• DATA LINES
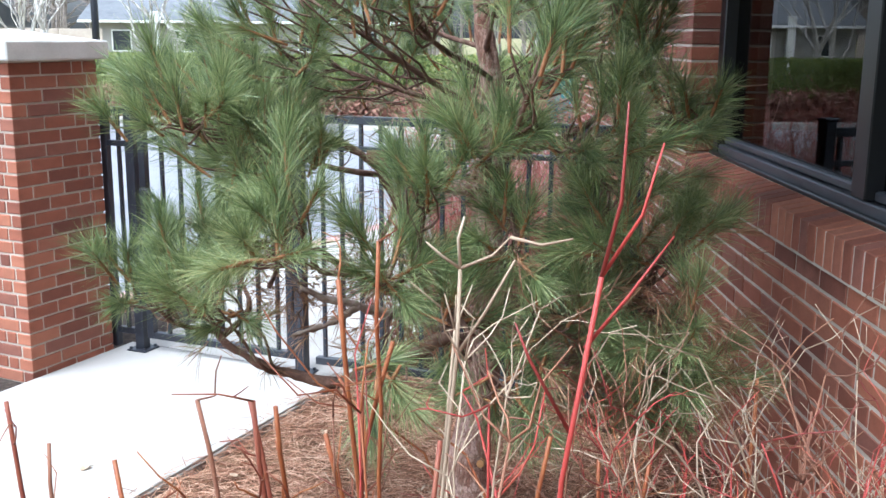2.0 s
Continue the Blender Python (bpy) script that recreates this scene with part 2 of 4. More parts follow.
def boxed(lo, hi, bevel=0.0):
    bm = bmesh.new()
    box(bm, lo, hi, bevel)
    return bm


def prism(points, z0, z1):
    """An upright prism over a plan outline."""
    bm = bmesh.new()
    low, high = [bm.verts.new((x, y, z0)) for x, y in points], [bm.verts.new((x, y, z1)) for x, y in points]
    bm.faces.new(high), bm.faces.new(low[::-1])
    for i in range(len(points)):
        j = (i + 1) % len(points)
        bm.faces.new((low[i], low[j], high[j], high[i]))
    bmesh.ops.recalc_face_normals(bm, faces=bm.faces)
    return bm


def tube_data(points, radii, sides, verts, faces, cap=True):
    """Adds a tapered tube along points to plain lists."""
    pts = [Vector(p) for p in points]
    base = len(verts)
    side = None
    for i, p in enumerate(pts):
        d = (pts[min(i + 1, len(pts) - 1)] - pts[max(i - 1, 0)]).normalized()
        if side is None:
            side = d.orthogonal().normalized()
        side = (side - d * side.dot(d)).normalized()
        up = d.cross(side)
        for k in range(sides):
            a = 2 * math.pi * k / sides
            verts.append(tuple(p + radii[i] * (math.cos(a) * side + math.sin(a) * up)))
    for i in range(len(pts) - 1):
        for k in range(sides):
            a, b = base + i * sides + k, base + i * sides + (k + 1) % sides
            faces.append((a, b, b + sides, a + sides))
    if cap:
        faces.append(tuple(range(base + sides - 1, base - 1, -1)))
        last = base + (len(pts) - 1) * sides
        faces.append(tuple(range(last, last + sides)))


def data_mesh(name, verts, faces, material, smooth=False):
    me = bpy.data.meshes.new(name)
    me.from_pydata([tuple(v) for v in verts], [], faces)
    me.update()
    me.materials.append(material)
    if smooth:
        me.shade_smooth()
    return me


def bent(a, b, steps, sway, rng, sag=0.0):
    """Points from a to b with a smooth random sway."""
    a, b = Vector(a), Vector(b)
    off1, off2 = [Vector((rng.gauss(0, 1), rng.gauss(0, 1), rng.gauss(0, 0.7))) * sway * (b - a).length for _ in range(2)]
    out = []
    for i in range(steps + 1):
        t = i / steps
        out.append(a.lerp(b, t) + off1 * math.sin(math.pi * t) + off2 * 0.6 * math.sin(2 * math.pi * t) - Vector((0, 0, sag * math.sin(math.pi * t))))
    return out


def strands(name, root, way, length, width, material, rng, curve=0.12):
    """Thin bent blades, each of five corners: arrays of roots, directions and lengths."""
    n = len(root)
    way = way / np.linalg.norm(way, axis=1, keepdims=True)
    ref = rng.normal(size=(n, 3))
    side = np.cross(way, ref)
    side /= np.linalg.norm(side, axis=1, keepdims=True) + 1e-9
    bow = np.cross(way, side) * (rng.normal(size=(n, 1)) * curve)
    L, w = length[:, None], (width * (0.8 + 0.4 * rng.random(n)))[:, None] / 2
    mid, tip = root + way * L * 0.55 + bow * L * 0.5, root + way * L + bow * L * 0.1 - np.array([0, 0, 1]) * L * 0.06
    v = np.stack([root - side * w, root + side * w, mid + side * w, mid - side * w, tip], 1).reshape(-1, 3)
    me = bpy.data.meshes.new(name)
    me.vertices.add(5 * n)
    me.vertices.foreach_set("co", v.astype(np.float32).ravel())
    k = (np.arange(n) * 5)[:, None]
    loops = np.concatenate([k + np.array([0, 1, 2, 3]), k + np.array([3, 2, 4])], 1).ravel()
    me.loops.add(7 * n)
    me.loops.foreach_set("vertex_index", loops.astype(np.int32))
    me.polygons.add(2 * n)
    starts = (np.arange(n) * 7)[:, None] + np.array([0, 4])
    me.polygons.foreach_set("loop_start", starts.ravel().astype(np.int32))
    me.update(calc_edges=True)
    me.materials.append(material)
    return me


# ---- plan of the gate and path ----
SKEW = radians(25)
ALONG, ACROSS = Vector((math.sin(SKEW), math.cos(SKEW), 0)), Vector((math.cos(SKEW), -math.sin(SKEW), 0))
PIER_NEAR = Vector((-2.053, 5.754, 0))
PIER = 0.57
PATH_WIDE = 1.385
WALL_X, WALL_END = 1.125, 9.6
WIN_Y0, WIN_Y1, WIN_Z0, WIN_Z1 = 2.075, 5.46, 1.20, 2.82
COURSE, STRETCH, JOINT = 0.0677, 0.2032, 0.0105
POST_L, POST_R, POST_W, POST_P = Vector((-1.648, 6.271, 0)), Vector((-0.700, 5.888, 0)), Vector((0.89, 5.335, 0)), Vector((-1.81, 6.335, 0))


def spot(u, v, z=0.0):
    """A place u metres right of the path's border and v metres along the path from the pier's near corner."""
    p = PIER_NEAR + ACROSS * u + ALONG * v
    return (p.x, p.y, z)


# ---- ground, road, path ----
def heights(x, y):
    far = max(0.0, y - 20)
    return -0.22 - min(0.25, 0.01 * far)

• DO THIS
Retype the whole listing, keeping every line identical and omitting all pictures.

• CORRECT OUTPUT
2.0 s
Continue the Blender Python (bpy) script that recreates this scene with part 2 of 4. More parts follow.
def boxed(lo, hi, bevel=0.0):
    bm = bmesh.new()
    box(bm, lo, hi, bevel)
    return bm


def prism(points, z0, z1):
    """An upright prism over a plan outline."""
    bm = bmesh.new()
    low, high = [bm.verts.new((x, y, z0)) for x, y in points], [bm.verts.new((x, y, z1)) for x, y in points]
    bm.faces.new(high), bm.faces.new(low[::-1])
    for i in range(len(points)):
        j = (i + 1) % len(points)
        bm.faces.new((low[i], low[j], high[j], high[i]))
    bmesh.ops.recalc_face_normals(bm, faces=bm.faces)
    return bm


def tube_data(points, radii, sides, verts, faces, cap=True):
    """Adds a tapered tube along points to plain lists."""
    pts = [Vector(p) for p in points]
    base = len(verts)
    side = None
    for i, p in enumerate(pts):
        d = (pts[min(i + 1, len(pts) - 1)] - pts[max(i - 1, 0)]).normalized()
        if side is None:
            side = d.orthogonal().normalized()
        side = (side - d * side.dot(d)).normalized()
        up = d.cross(side)
        for k in range(sides):
            a = 2 * math.pi * k / sides
            verts.append(tuple(p + radii[i] * (math.cos(a) * side + math.sin(a) * up)))
    for i in range(len(pts) - 1):
        for k in range(sides):
            a, b = base + i * sides + k, base + i * sides + (k + 1) % sides
            faces.append((a, b, b + sides, a + sides))
    if cap:
        faces.append(tuple(range(base + sides - 1, base - 1, -1)))
        last = base + (len(pts) - 1) * sides
        faces.append(tuple(range(last, last + sides)))


def data_mesh(name, verts, faces, material, smooth=False):
    me = bpy.data.meshes.new(name)
    me.from_pydata([tuple(v) for v in verts], [], faces)
    me.update()
    me.materials.append(material)
    if smooth:
        me.shade_smooth()
    return me


def bent(a, b, steps, sway, rng, sag=0.0):
    """Points from a to b with a smooth random sway."""
    a, b = Vector(a), Vector(b)
    off1, off2 = [Vector((rng.gauss(0, 1), rng.gauss(0, 1), rng.gauss(0, 0.7))) * sway * (b - a).length for _ in range(2)]
    out = []
    for i in range(steps + 1):
        t = i / steps
        out.append(a.lerp(b, t) + off1 * math.sin(math.pi * t) + off2 * 0.6 * math.sin(2 * math.pi * t) - Vector((0, 0, sag * math.sin(math.pi * t))))
    return out


def strands(name, root, way, length, width, material, rng, curve=0.12):
    """Thin bent blades, each of five corners: arrays of roots, directions and lengths."""
    n = len(root)
    way = way / np.linalg.norm(way, axis=1, keepdims=True)
    ref = rng.normal(size=(n, 3))
    side = np.cross(way, ref)
    side /= np.linalg.norm(side, axis=1, keepdims=True) + 1e-9
    bow = np.cross(way, side) * (rng.normal(size=(n, 1)) * curve)
    L, w = length[:, None], (width * (0.8 + 0.4 * rng.random(n)))[:, None] / 2
    mid, tip = root + way * L * 0.55 + bow * L * 0.5, root + way * L + bow * L * 0.1 - np.array([0, 0, 1]) * L * 0.06
    v = np.stack([root - side * w, root + side * w, mid + side * w, mid - side * w, tip], 1).reshape(-1, 3)
    me = bpy.data.meshes.new(name)
    me.vertices.add(5 * n)
    me.vertices.foreach_set("co", v.astype(np.float32).ravel())
    k = (np.arange(n) * 5)[:, None]
    loops = np.concatenate([k + np.array([0, 1, 2, 3]), k + np.array([3, 2, 4])], 1).ravel()
    me.loops.add(7 * n)
    me.loops.foreach_set("vertex_index", loops.astype(np.int32))
    me.polygons.add(2 * n)
    starts = (np.arange(n) * 7)[:, None] + np.array([0, 4])
    me.polygons.foreach_set("loop_start", starts.ravel().astype(np.int32))
    me.update(calc_edges=True)
    me.materials.append(material)
    return me


# ---- plan of the gate and path ----
SKEW = radians(25)
ALONG, ACROSS = Vector((math.sin(SKEW), math.cos(SKEW), 0)), Vector((math.cos(SKEW), -math.sin(SKEW), 0))
PIER_NEAR = Vector((-2.053, 5.754, 0))
PIER = 0.57
PATH_WIDE = 1.385
WALL_X, WALL_END = 1.125, 9.6
WIN_Y0, WIN_Y1, WIN_Z0, WIN_Z1 = 2.075, 5.46, 1.20, 2.82
COURSE, STRETCH, JOINT = 0.0677, 0.2032, 0.0105
POST_L, POST_R, POST_W, POST_P = Vector((-1.648, 6.271, 0)), Vector((-0.700, 5.888, 0)), Vector((0.89, 5.335, 0)), Vector((-1.81, 6.335, 0))


def spot(u, v, z=0.0):
    """A place u metres right of the path's border and v metres along the path from the pier's near corner."""
    p = PIER_NEAR + ACROSS * u + ALONG * v
    return (p.x, p.y, z)


# ---- ground, road, path ----
def heights(x, y):
    far = max(0.0, y - 20)
    return -0.22 - min(0.25, 0.01 * far)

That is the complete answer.